What you are asked to do: Omit every picture, then give all the entries again exactly.

Data extracted from a collection:

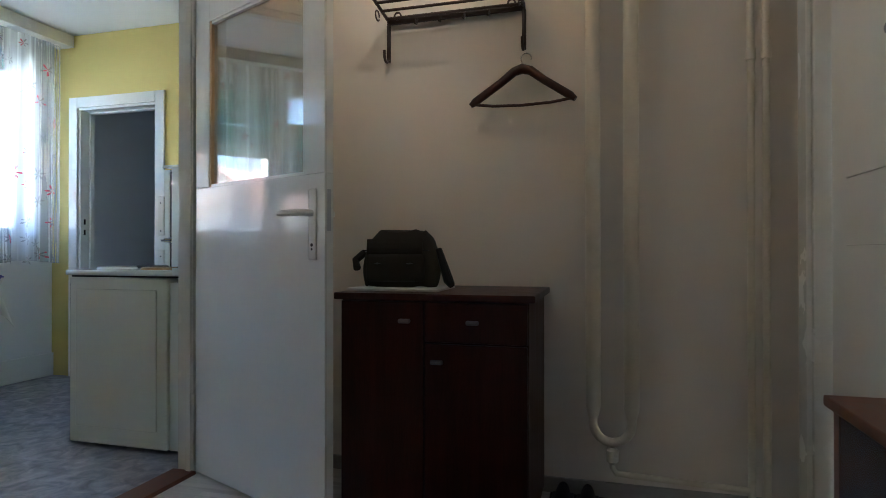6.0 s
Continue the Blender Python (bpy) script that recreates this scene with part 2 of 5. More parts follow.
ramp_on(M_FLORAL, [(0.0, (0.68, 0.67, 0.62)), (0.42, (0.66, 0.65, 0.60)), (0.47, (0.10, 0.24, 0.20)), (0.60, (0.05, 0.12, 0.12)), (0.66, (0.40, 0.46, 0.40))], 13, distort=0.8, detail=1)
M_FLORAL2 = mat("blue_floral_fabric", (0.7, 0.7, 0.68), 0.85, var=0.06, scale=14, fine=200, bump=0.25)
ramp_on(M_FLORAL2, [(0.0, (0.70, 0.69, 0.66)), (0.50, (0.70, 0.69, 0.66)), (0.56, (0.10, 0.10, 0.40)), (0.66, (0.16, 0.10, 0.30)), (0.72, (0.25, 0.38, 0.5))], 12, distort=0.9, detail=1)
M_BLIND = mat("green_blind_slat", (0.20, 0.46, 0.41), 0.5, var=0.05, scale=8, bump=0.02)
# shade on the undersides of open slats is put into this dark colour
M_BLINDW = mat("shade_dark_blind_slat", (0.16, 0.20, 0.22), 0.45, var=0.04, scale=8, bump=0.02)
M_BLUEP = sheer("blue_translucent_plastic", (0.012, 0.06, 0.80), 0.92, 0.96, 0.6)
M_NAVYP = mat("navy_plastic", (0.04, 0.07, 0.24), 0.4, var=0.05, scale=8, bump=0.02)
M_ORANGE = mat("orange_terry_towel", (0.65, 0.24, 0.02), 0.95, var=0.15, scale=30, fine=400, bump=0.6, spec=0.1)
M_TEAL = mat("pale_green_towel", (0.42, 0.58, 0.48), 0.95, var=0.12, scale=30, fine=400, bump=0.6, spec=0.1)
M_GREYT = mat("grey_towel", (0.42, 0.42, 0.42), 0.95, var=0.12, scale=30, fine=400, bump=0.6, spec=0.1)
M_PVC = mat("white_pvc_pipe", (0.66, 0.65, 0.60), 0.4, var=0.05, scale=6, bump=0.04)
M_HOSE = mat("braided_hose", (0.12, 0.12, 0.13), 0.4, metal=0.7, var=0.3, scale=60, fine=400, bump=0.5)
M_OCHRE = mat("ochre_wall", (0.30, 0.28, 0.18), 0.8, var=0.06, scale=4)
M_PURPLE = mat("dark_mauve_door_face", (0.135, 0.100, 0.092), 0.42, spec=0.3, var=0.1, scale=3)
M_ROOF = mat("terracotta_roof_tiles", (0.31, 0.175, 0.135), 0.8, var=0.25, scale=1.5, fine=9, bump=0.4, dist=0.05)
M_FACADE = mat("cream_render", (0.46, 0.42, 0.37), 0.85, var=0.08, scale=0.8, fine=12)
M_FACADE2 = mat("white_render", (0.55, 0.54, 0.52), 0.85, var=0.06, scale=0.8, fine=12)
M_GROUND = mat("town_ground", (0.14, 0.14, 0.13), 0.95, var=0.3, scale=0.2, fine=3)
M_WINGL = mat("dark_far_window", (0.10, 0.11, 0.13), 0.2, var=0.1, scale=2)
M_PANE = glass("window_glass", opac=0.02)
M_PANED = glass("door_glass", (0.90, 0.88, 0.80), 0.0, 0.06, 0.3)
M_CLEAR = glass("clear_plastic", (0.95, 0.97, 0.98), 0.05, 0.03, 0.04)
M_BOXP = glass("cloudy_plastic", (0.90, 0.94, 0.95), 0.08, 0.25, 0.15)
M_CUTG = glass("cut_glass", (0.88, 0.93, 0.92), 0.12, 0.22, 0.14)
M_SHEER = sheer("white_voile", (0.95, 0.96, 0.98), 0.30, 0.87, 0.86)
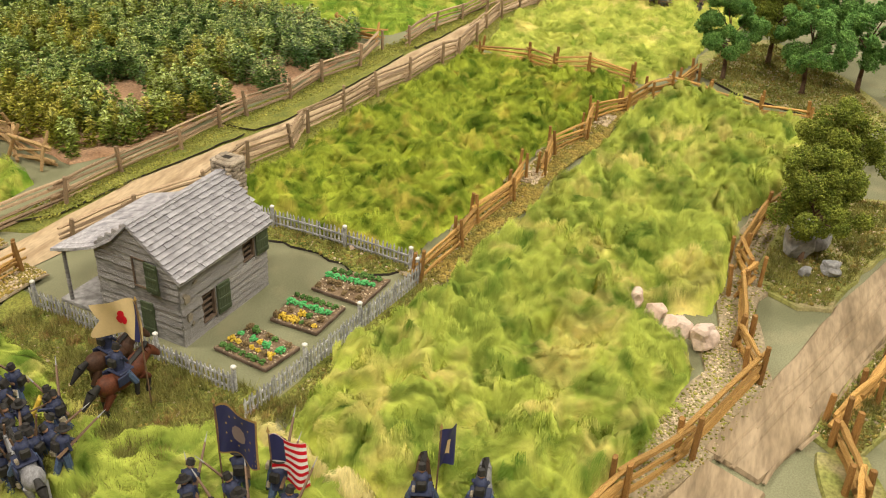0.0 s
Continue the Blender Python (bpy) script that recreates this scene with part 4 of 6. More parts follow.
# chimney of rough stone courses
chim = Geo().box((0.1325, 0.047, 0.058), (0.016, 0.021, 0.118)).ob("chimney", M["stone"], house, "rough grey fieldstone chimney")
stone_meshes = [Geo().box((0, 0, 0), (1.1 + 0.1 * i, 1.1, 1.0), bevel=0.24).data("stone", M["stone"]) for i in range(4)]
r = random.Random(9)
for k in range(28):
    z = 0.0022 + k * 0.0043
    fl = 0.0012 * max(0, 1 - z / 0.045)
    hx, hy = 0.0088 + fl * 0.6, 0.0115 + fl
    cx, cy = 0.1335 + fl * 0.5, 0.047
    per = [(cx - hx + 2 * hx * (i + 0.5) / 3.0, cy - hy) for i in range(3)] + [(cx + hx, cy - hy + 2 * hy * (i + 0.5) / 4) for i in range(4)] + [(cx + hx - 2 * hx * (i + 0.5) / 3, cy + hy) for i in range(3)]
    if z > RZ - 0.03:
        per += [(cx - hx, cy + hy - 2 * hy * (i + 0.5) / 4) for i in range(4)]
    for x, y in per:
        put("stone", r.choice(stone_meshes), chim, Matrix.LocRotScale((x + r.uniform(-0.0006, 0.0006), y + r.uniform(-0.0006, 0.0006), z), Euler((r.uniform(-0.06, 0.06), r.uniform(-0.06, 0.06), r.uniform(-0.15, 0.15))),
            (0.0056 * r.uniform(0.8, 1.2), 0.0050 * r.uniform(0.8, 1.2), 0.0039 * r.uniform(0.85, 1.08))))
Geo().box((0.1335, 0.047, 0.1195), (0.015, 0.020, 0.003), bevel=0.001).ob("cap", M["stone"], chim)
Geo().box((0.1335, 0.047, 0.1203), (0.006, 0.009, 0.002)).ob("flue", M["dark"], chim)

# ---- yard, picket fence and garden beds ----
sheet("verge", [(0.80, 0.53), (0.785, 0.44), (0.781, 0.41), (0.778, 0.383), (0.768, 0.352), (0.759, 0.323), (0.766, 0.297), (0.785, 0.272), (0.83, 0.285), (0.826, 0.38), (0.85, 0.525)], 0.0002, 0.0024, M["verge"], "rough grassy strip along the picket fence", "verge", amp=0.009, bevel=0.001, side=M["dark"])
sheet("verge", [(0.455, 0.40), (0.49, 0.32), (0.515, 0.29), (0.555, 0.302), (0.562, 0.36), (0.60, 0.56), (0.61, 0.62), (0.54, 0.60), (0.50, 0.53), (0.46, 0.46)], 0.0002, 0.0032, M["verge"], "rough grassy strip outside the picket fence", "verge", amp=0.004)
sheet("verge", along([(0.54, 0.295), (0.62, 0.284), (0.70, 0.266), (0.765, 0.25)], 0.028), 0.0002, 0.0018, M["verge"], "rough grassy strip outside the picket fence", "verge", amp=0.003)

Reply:
6.0 s
Continue the Blender Python (bpy) script that recreates this scene with part 2 of 5. More parts follow.
ramp_on(M_FLORAL, [(0.0, (0.68, 0.67, 0.62)), (0.42, (0.66, 0.65, 0.60)), (0.47, (0.10, 0.24, 0.20)), (0.60, (0.05, 0.12, 0.12)), (0.66, (0.40, 0.46, 0.40))], 13, distort=0.8, detail=1)
M_FLORAL2 = mat("blue_floral_fabric", (0.7, 0.7, 0.68), 0.85, var=0.06, scale=14, fine=200, bump=0.25)
ramp_on(M_FLORAL2, [(0.0, (0.70, 0.69, 0.66)), (0.50, (0.70, 0.69, 0.66)), (0.56, (0.10, 0.10, 0.40)), (0.66, (0.16, 0.10, 0.30)), (0.72, (0.25, 0.38, 0.5))], 12, distort=0.9, detail=1)
M_BLIND = mat("green_blind_slat", (0.20, 0.46, 0.41), 0.5, var=0.05, scale=8, bump=0.02)
# shade on the undersides of open slats is put into this dark colour
M_BLINDW = mat("shade_dark_blind_slat", (0.16, 0.20, 0.22), 0.45, var=0.04, scale=8, bump=0.02)
M_BLUEP = sheer("blue_translucent_plastic", (0.012, 0.06, 0.80), 0.92, 0.96, 0.6)
M_NAVYP = mat("navy_plastic", (0.04, 0.07, 0.24), 0.4, var=0.05, scale=8, bump=0.02)
M_ORANGE = mat("orange_terry_towel", (0.65, 0.24, 0.02), 0.95, var=0.15, scale=30, fine=400, bump=0.6, spec=0.1)
M_TEAL = mat("pale_green_towel", (0.42, 0.58, 0.48), 0.95, var=0.12, scale=30, fine=400, bump=0.6, spec=0.1)
M_GREYT = mat("grey_towel", (0.42, 0.42, 0.42), 0.95, var=0.12, scale=30, fine=400, bump=0.6, spec=0.1)
M_PVC = mat("white_pvc_pipe", (0.66, 0.65, 0.60), 0.4, var=0.05, scale=6, bump=0.04)
M_HOSE = mat("braided_hose", (0.12, 0.12, 0.13), 0.4, metal=0.7, var=0.3, scale=60, fine=400, bump=0.5)
M_OCHRE = mat("ochre_wall", (0.30, 0.28, 0.18), 0.8, var=0.06, scale=4)
M_PURPLE = mat("dark_mauve_door_face", (0.135, 0.100, 0.092), 0.42, spec=0.3, var=0.1, scale=3)
M_ROOF = mat("terracotta_roof_tiles", (0.31, 0.175, 0.135), 0.8, var=0.25, scale=1.5, fine=9, bump=0.4, dist=0.05)
M_FACADE = mat("cream_render", (0.46, 0.42, 0.37), 0.85, var=0.08, scale=0.8, fine=12)
M_FACADE2 = mat("white_render", (0.55, 0.54, 0.52), 0.85, var=0.06, scale=0.8, fine=12)
M_GROUND = mat("town_ground", (0.14, 0.14, 0.13), 0.95, var=0.3, scale=0.2, fine=3)
M_WINGL = mat("dark_far_window", (0.10, 0.11, 0.13), 0.2, var=0.1, scale=2)
M_PANE = glass("window_glass", opac=0.02)
M_PANED = glass("door_glass", (0.90, 0.88, 0.80), 0.0, 0.06, 0.3)
M_CLEAR = glass("clear_plastic", (0.95, 0.97, 0.98), 0.05, 0.03, 0.04)
M_BOXP = glass("cloudy_plastic", (0.90, 0.94, 0.95), 0.08, 0.25, 0.15)
M_CUTG = glass("cut_glass", (0.88, 0.93, 0.92), 0.12, 0.22, 0.14)
M_SHEER = sheer("white_voile", (0.95, 0.96, 0.98), 0.30, 0.87, 0.86)
0.0 s
Continue the Blender Python (bpy) script that recreates this scene with part 4 of 6. More parts follow.
# chimney of rough stone courses
chim = Geo().box((0.1325, 0.047, 0.058), (0.016, 0.021, 0.118)).ob("chimney", M["stone"], house, "rough grey fieldstone chimney")
stone_meshes = [Geo().box((0, 0, 0), (1.1 + 0.1 * i, 1.1, 1.0), bevel=0.24).data("stone", M["stone"]) for i in range(4)]
r = random.Random(9)
for k in range(28):
    z = 0.0022 + k * 0.0043
    fl = 0.0012 * max(0, 1 - z / 0.045)
    hx, hy = 0.0088 + fl * 0.6, 0.0115 + fl
    cx, cy = 0.1335 + fl * 0.5, 0.047
    per = [(cx - hx + 2 * hx * (i + 0.5) / 3.0, cy - hy) for i in range(3)] + [(cx + hx, cy - hy + 2 * hy * (i + 0.5) / 4) for i in range(4)] + [(cx + hx - 2 * hx * (i + 0.5) / 3, cy + hy) for i in range(3)]
    if z > RZ - 0.03:
        per += [(cx - hx, cy + hy - 2 * hy * (i + 0.5) / 4) for i in range(4)]
    for x, y in per:
        put("stone", r.choice(stone_meshes), chim, Matrix.LocRotScale((x + r.uniform(-0.0006, 0.0006), y + r.uniform(-0.0006, 0.0006), z), Euler((r.uniform(-0.06, 0.06), r.uniform(-0.06, 0.06), r.uniform(-0.15, 0.15))),
            (0.0056 * r.uniform(0.8, 1.2), 0.0050 * r.uniform(0.8, 1.2), 0.0039 * r.uniform(0.85, 1.08))))
Geo().box((0.1335, 0.047, 0.1195), (0.015, 0.020, 0.003), bevel=0.001).ob("cap", M["stone"], chim)
Geo().box((0.1335, 0.047, 0.1203), (0.006, 0.009, 0.002)).ob("flue", M["dark"], chim)

# ---- yard, picket fence and garden beds ----
sheet("verge", [(0.80, 0.53), (0.785, 0.44), (0.781, 0.41), (0.778, 0.383), (0.768, 0.352), (0.759, 0.323), (0.766, 0.297), (0.785, 0.272), (0.83, 0.285), (0.826, 0.38), (0.85, 0.525)], 0.0002, 0.0024, M["verge"], "rough grassy strip along the picket fence", "verge", amp=0.009, bevel=0.001, side=M["dark"])
sheet("verge", [(0.455, 0.40), (0.49, 0.32), (0.515, 0.29), (0.555, 0.302), (0.562, 0.36), (0.60, 0.56), (0.61, 0.62), (0.54, 0.60), (0.50, 0.53), (0.46, 0.46)], 0.0002, 0.0032, M["verge"], "rough grassy strip outside the picket fence", "verge", amp=0.004)
sheet("verge", along([(0.54, 0.295), (0.62, 0.284), (0.70, 0.266), (0.765, 0.25)], 0.028), 0.0002, 0.0018, M["verge"], "rough grassy strip outside the picket fence", "verge", amp=0.003)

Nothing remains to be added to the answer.